Adding a storage-catalog pair

You can organize your data in watsonx.data by creating storage.

watsonx.data Developer edition

watsonx.data on Red Hat® OpenShift®

watsonx.data SaaS on AWS

About this task

A storage is an existing or an externally managed storage. It is one of the data sources for your watsonx.data. A catalog defines the schemas and metadata for a data source.
Note: watsonx.data supports the following storage types: Amazon S3, Ceph, Hadoop Distributed File System (HDFS) and IBM Cloud Object Storage (COS).

Procedure

To add a storage, complete the following steps:

  1. Log in to watsonx.data console.
  2. From the navigation menu, select Infrastructure manager.
  3. To define and connect a storage, click Add component and select Add storage.
  4. In the Add storage window, select a storage from the Storage type drop-down list and provide the details to connect to existing externally managed storage.
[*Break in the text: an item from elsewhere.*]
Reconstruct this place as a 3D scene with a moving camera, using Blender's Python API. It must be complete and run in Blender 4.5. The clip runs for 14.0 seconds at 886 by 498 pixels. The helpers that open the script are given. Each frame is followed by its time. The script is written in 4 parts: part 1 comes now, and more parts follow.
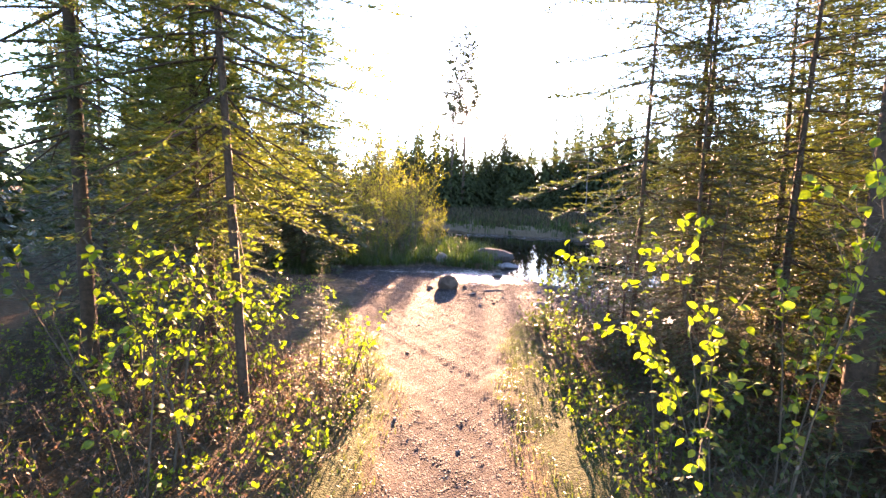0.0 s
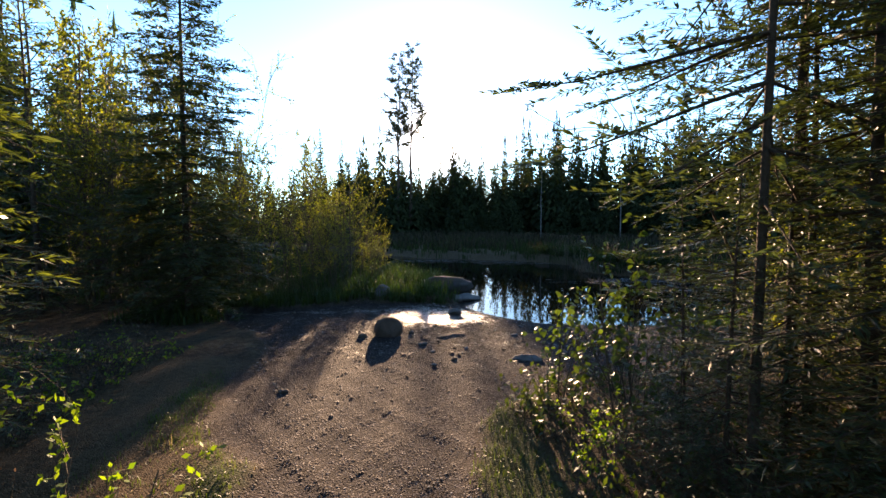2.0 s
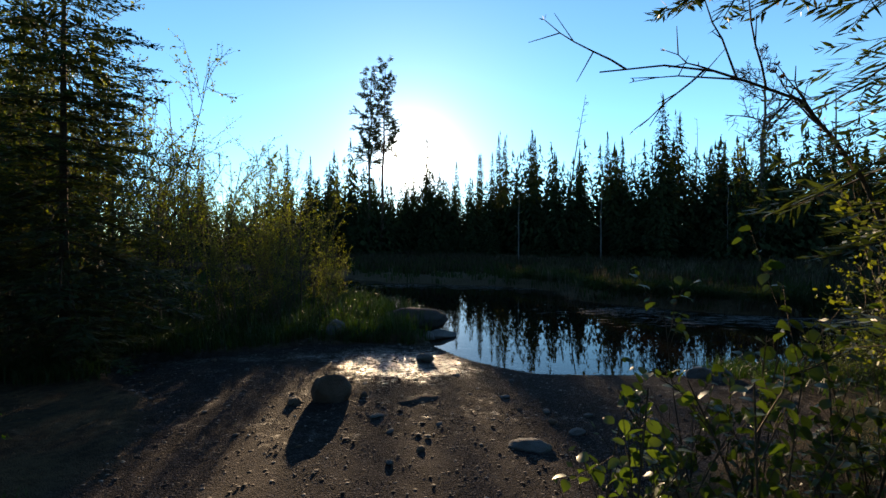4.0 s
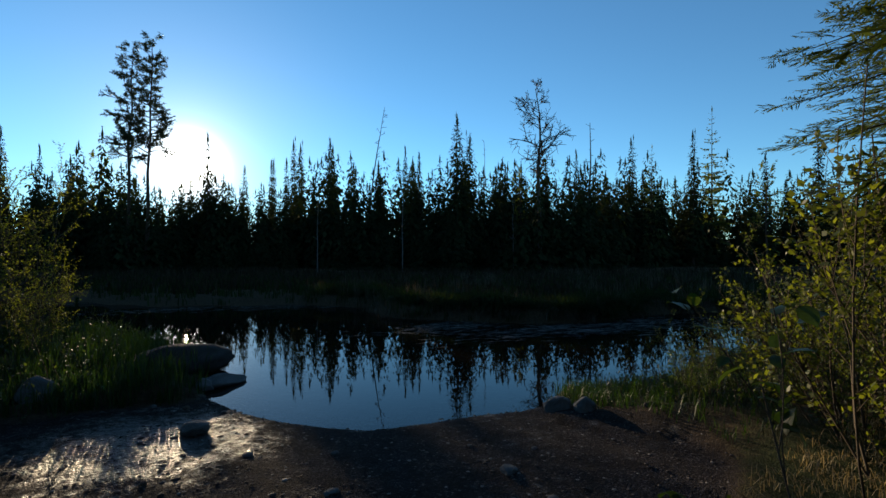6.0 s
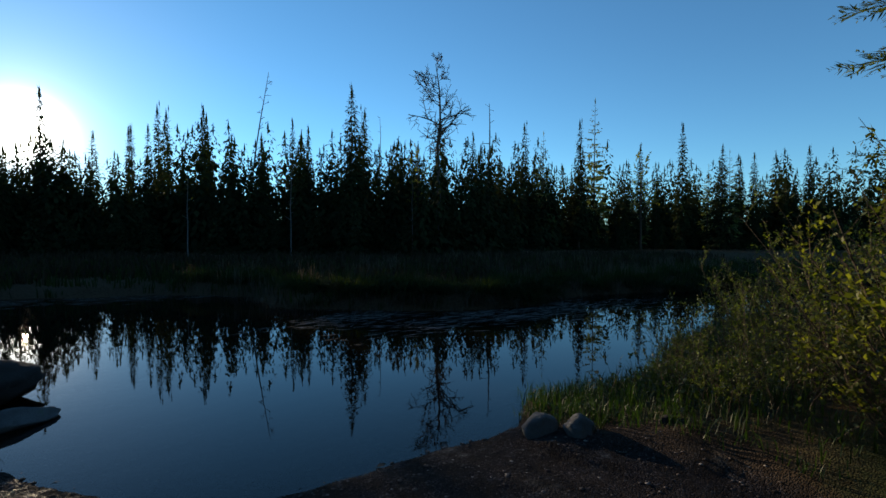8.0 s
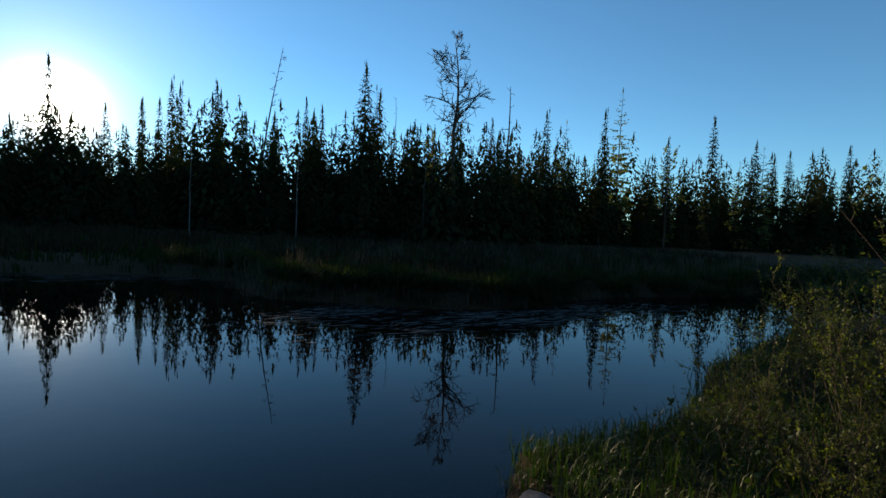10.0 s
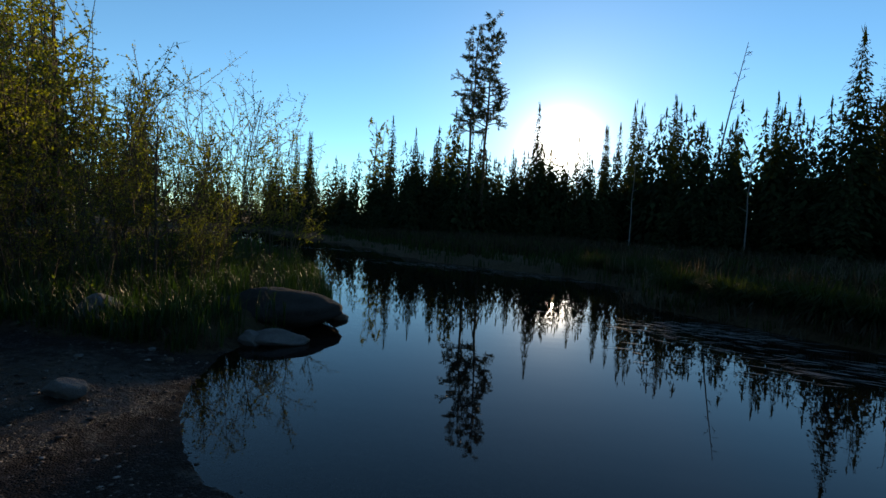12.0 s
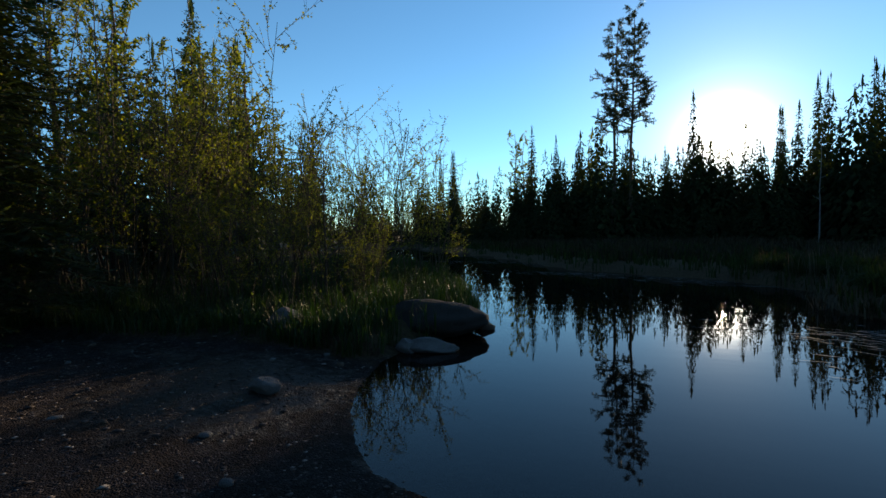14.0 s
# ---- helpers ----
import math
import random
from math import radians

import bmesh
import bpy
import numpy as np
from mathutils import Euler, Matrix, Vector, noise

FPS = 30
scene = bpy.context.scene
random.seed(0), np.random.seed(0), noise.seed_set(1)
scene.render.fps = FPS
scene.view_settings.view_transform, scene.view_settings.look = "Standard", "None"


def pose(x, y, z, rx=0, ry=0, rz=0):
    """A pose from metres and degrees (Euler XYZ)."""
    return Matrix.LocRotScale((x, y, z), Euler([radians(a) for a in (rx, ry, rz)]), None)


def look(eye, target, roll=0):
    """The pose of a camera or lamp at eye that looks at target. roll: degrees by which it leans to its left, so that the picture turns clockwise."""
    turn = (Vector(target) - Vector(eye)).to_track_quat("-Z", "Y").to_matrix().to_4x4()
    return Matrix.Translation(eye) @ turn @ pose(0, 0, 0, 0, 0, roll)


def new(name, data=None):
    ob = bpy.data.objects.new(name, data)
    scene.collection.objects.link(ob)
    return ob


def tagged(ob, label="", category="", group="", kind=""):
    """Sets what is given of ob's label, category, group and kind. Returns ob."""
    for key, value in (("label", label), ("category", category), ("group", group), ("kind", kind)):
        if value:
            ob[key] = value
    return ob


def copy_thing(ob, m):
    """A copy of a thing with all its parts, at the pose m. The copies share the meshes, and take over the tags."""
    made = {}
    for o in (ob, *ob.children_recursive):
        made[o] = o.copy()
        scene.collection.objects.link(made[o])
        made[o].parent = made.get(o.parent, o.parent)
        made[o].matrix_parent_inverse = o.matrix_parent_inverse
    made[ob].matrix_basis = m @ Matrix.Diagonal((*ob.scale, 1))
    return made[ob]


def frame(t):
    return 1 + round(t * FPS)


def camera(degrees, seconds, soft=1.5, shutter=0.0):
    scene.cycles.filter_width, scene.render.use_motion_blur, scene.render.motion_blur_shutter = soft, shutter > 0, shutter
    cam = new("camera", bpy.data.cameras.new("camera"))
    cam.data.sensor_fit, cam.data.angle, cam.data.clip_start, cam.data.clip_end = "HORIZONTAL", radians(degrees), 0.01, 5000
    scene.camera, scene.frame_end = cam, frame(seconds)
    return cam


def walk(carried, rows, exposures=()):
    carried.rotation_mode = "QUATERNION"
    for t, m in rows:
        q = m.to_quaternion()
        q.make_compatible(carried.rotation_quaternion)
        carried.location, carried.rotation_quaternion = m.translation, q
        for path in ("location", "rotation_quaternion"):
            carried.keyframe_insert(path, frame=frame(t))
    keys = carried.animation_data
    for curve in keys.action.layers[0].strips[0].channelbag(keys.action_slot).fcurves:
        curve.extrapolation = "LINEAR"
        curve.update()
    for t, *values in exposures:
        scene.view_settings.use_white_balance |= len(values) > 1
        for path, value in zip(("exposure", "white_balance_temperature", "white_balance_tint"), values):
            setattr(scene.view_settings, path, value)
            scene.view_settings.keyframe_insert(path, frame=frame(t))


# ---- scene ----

The list includes the following storage types:
    • IBM Cloud Object Storage
    • IBM Storage Ceph
    • Amazon S3
    • Hadoop Distributed File System (HDFS)
    • MinIO
  5. Based on the storage type selected, click the respective link to configure the storage details.
    IBM Cloud Object Storage or Amazon S3
    If you select IBM Cloud Object Storage or Amazon S3 from the Storage type drop-down list, configure the following details:
    1. In the Add storage window, enter the following details:
    Field Description
    Storage type Select the storage type from the list.
    Region Select the region where the storage is available.
    Bucket name Enter the name of your existing bucket.
    Display name Enter the name to be displayed.
    Endpoint Enter the endpoint URL. Enter the endpoint to activate the test connection feature.
    Access key Enter your access key.
    Secret key Enter your secret key.
    Connection Status Click the Test connection link to test the bucket connection. If the bucket connection is successful, a success message appears.
    Associate Catalog Select the checkbox to add a catalog for your storage. This catalog is associated with your storage and serves as your query interface with the data stored within.
    Activate now Activate the storage immediately or activate it later. It terminates the in-flight queries against data in any bucket.
    Catalog type Select the catalog type from the list. The recommended catalog is Apache Iceberg. The other options for catalog are Apache Hive, Apache Hudi, and Delta Lake.
    Catalog name Enter the name of the catalog.
    IBM Storage Ceph or MinIO
    If you select IBM Storage Ceph or MinIO from the Storage type drop-down list, configure the following details:
    1. In the Add storage window, enter the following details:
    Field Description
    Storage type Select the storage type from the list.
    Bucket name Enter the name of your existing bucket.
    Display name Enter the name to be displayed.
    Endpoint Enter the endpoint URL. Enter the endpoint to activate the test connection feature.
    Access key Enter your access key.
    Secret key Enter your secret key.
    Connection Status Click the Test connection link to test the bucket connection. If the bucket connection is successful, a success message appears.
    Associate Catalog Select the checkbox to add a catalog for your storage. This catalog is associated with your storage and serves as your query interface with the data stored within.
    Activate now Activate the storage immediately or activate it later. It terminates the in-flight queries against data in any bucket.
    Catalog type Select the catalog type from the list. The recommended catalog is Apache Iceberg. The other options for catalog are Apache Hive, Apache Hudi, and Delta Lake.
    Catalog name Enter the name of the catalog.
    Hadoop Distributed File System (HDFS)
    If you select Hadoop Distributed File System (HDFS) from the Storage type drop-down list, configure the following details:
    1. In the Add storage window, enter the following details:
    Field Description
    Storage type Select the storage type from the list.
    Display name Enter the name to be displayed.
    Thrift URI Enter the Thrift URI.
    Thrift port Enter Thrift port.
    Kerberos authentication

    (For version 1.1.4)

    Toggle the Kerberos authentication switch to on position for secure connection. Enter the following information:
    1. HDFS principal
    2. Hive client principal
    3. Hive server principal
    Upload the following files:
    1. Kerberos config file (.config)
    2. HDFS keytab file (.keytab)
    3. Hive keytab file (.keytab)
    Upload core site file (.xml) Upload core site file (.xml)
    Upload HDFS site file (.xml) Upload HDFS site file (.xml)
    Associated Catalog Add a catalog for your storage. This catalog is associated with your storage and serves as your query interface with the data stored within.
    Catalog type The supported catalog is Apache Hive.
    Catalog name Enter the name of the catalog.
  6. To associate a catalog with the added storage, select Associate Catalog checkbox and then select the suitable catalog from the drop-down list.
    Note: A catalog defines the schemas and metadata for a data source. Depending on storage type, Iceberg, Hive, Hudi, and Delta lake catalogs are supported.
  7. Click Register.

    Limitation:

    Presto does not support creation of schema and table in the Delta Lake. The Delta Lake connector relies on the Hive metastore to find the location of Delta Lake tables.

    Workaround:

    You can create table in the Delta Lake by using external location.

    Example:
    CREATE TABLE sales.apac.sales_data_new (dummyColumn INT)
    WITH (external_location = 's3://db-sa-datasets/presto/sales_data_new');